Wells Fargo story updated with company statement.

  • Wells Fargo fined $85 million by the Federal Reserve.
  • The Fed order states that Well Fargo "steered potential prime borrowers into more costly subprime loans and separately falsified income information in mortgage applications."
  • The fine is the largest assessed in a "consumer-protection enforcement action," the Fed says, and the first formal enforcement action taken to address steering of borrowers into "high-cost, subprime loans."

NEW YORK ( TheStreet) - The Federal Reserve fined Wells Fargo ( WFC - Get Report) $85 million in its first formal consumer-protection enforcement action to address the alleged "steering of borrowers into high-cost, sub-prime loans."

The regulator on Wednesday issued a cease and desist order that alleged that sales personnel of Wells Fargo Financial- the once-active, non-bank subsidiary of the San-Francisco based bank- steered borrowers who were potentially eligible for prime rates into loans with higher, sub-prime rates.

The order also that between January 2004 and June 2008, alleges that the employees falsified the income information of borrowers to make them appear qualified for loans, when in fact they weren't.

According to the order, the practices were fostered by Wells Fargo Financial's incentive compensation and sales quota programs and lack of adequate controls to manage risk resulting from the program. According to the order, Financial, in 2006, revised its performance standards and compensation programs so that it generally was "less advantageous for sales personnel to sell a prime loan to the customer than a nonprime loan."

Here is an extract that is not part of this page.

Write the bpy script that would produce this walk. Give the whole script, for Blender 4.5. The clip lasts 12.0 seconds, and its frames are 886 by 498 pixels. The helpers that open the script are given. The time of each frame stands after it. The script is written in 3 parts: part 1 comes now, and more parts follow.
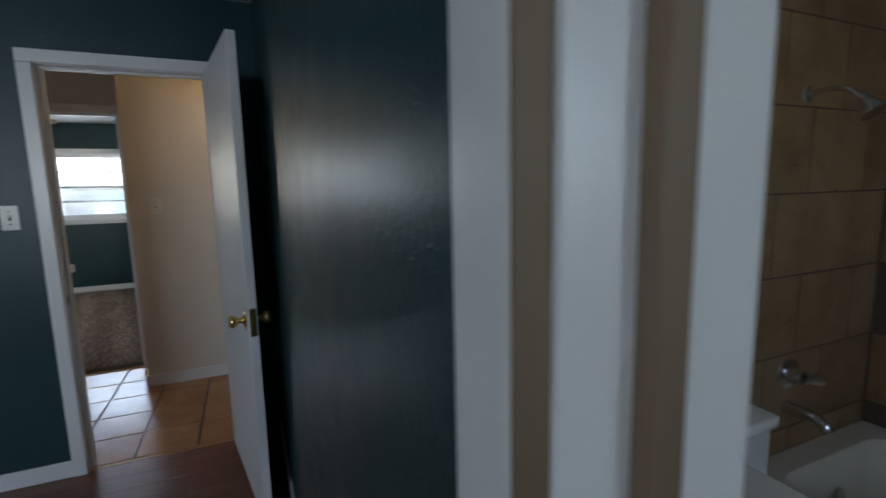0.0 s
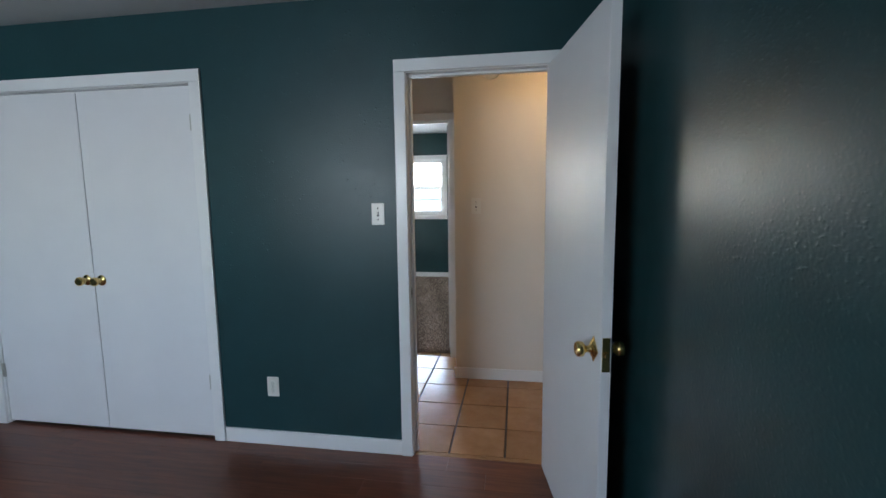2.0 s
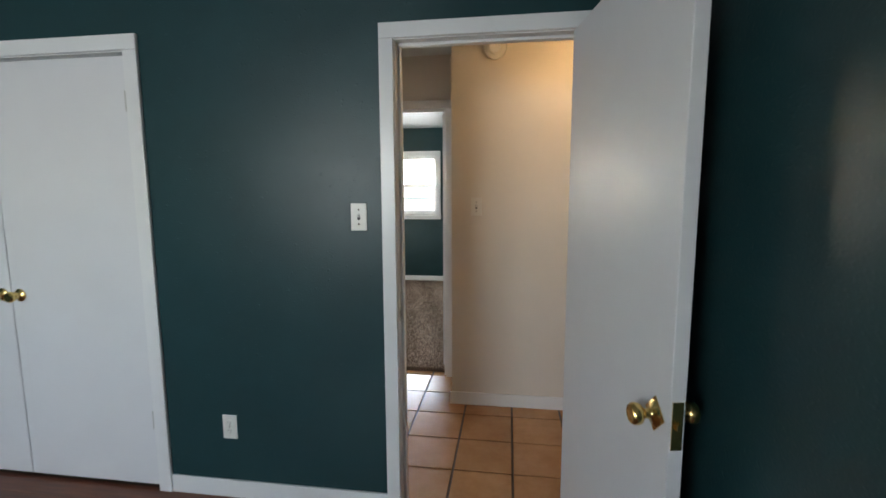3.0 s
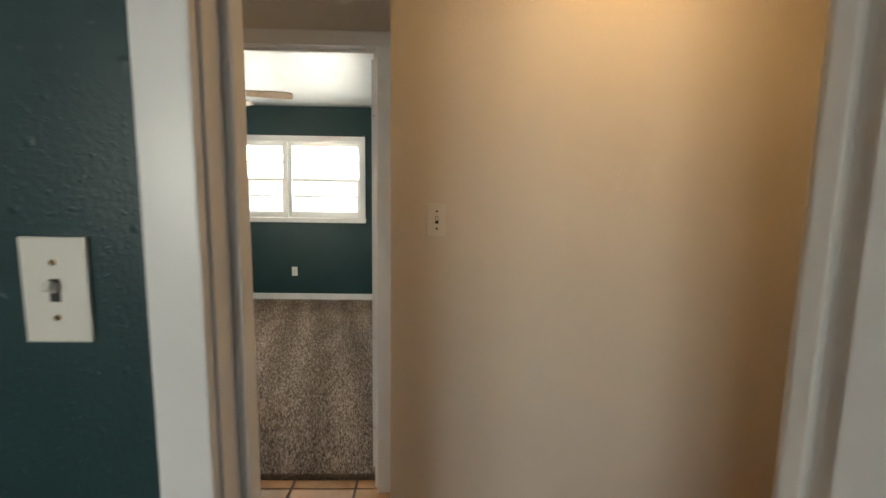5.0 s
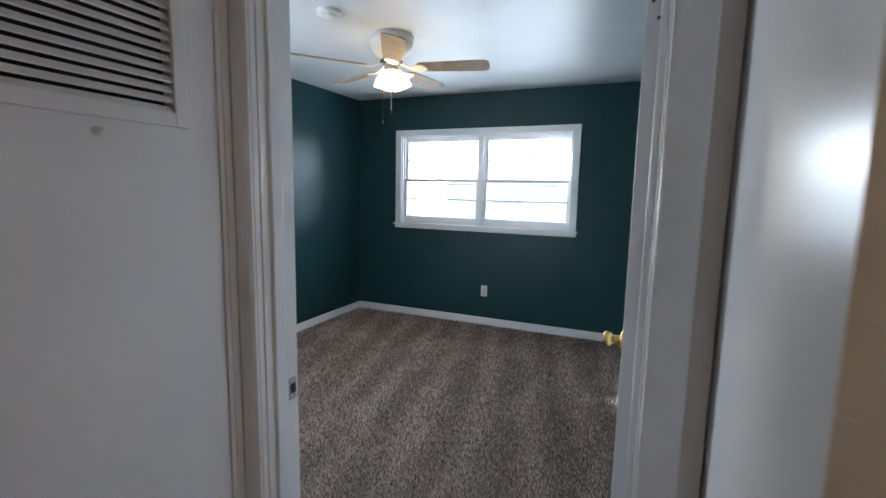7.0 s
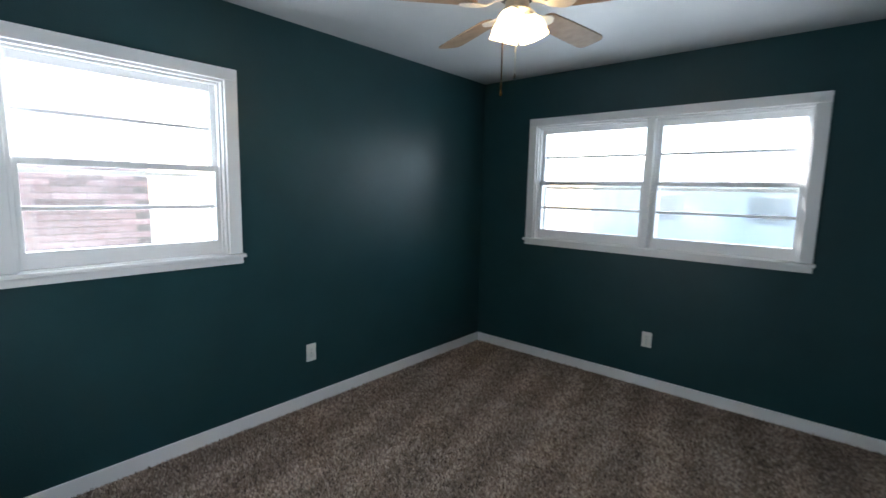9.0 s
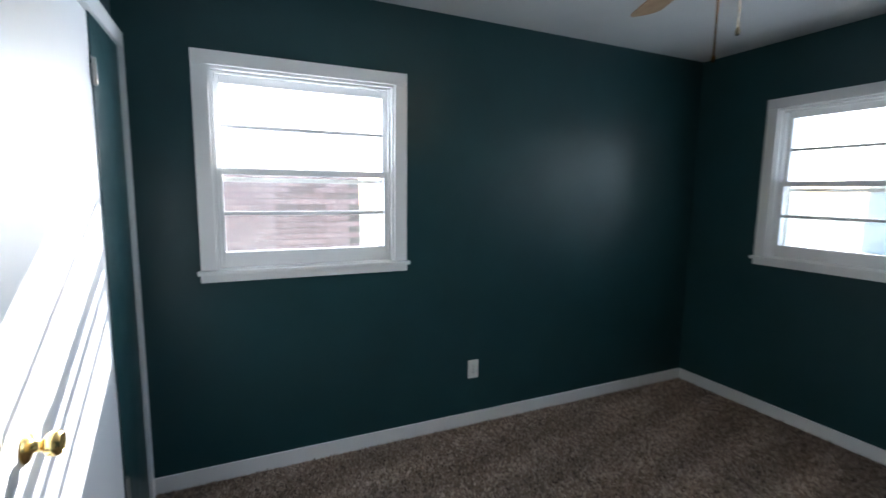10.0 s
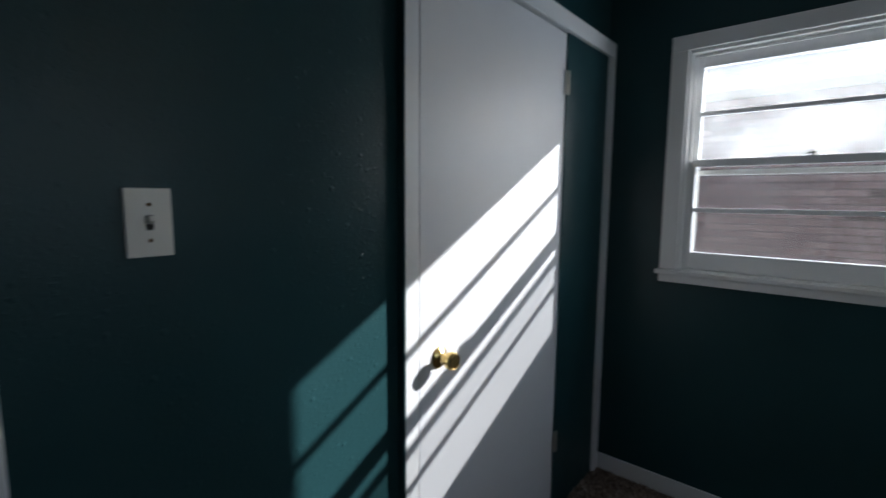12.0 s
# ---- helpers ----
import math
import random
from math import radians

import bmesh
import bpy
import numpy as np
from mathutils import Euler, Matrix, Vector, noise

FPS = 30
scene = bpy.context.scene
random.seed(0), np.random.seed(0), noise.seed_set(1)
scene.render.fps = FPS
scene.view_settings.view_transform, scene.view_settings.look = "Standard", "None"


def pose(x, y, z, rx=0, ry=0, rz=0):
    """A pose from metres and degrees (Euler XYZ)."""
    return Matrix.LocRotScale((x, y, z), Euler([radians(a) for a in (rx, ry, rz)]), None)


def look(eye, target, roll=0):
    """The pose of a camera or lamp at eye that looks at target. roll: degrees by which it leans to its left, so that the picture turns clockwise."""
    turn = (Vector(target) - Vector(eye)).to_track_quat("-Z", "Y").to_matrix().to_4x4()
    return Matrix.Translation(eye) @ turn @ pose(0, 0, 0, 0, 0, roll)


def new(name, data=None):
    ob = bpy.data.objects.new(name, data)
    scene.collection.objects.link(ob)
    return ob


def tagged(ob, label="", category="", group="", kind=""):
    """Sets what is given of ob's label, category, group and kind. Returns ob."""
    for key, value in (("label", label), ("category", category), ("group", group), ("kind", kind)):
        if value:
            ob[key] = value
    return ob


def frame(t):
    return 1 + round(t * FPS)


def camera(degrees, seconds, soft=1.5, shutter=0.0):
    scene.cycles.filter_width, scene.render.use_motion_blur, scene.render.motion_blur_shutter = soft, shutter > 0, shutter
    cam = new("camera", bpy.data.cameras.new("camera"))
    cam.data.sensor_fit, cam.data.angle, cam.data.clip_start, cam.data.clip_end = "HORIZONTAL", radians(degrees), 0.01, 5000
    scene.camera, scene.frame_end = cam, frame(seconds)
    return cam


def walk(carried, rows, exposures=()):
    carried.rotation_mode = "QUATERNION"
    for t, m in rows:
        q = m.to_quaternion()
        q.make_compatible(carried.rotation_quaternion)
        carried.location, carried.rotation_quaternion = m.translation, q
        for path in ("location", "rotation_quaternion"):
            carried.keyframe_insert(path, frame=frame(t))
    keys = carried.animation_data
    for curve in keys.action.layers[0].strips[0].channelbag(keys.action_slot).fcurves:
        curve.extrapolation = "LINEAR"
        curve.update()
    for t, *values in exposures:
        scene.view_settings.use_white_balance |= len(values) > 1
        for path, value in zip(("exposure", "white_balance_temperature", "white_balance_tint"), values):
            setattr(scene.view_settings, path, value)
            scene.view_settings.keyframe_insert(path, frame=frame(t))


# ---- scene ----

In settling, Wells Fargo neither accepts nor denies the charges.

The order requires the bank to compensate borrowers for these practices. The number of borrowers who may receive compensation is estimated to be between 3,700 and possibly more than 10,000, with the amount of compensation ranging between $1,000 and $20,000 on an average, according to the Fed.

In addition, Wells Fargo is required to improve oversight of its anti-fraud and compliance programs and incentive compensation and performance management policies for personnel who sell and underwrite home mortgage loans.

The Fed also issued consent orders against 16 former Wells Fargo Financial sales personnel prohibiting them from becoming employed in the banking industry an order against another former Wells Fargo Financial sales person prohibiting future improper conduct.

"The alleged actions committed by a relatively small group of team members are not what we stand for at Wells Fargo," said Chairman and CEO John Stumpf in a statement. "Fair and responsible lending practices have been at the core of our culture, and they will continue to guide us as we work closely with the Federal Reserve to provide restitution to customers who may have been harmed, and to reinforce our internal controls so they further reflect Wells Fargo's commitment to helping customers succeed financially."

The bank said that before and during the Fed's investigation, it voluntarily provided restitution, such as reduced interest rates and cash refunds, to approximately 600 Wells Fargo Financial customers pursuant to its own internal investigation. It also terminated the individuals involved.

Wells Fargo will submit plans to the Federal Reserve that will outline its oversight of its mortgage lending practices regarding certain compliance and incentive compensation programs.

Wells Fargo closed its Wells Fargo Financial division in July 2010, including its 638 stores across the U.S., a move that also resulted in the company exiting the origination of non-prime portfolio mortgage loans. By the first quarter of 2010, less than 2 percent of Wells Fargo's real estate loans were originated in Wells Fargo Financial stores, the bank said.

The company also said that it has accounted for the matter in its reserves.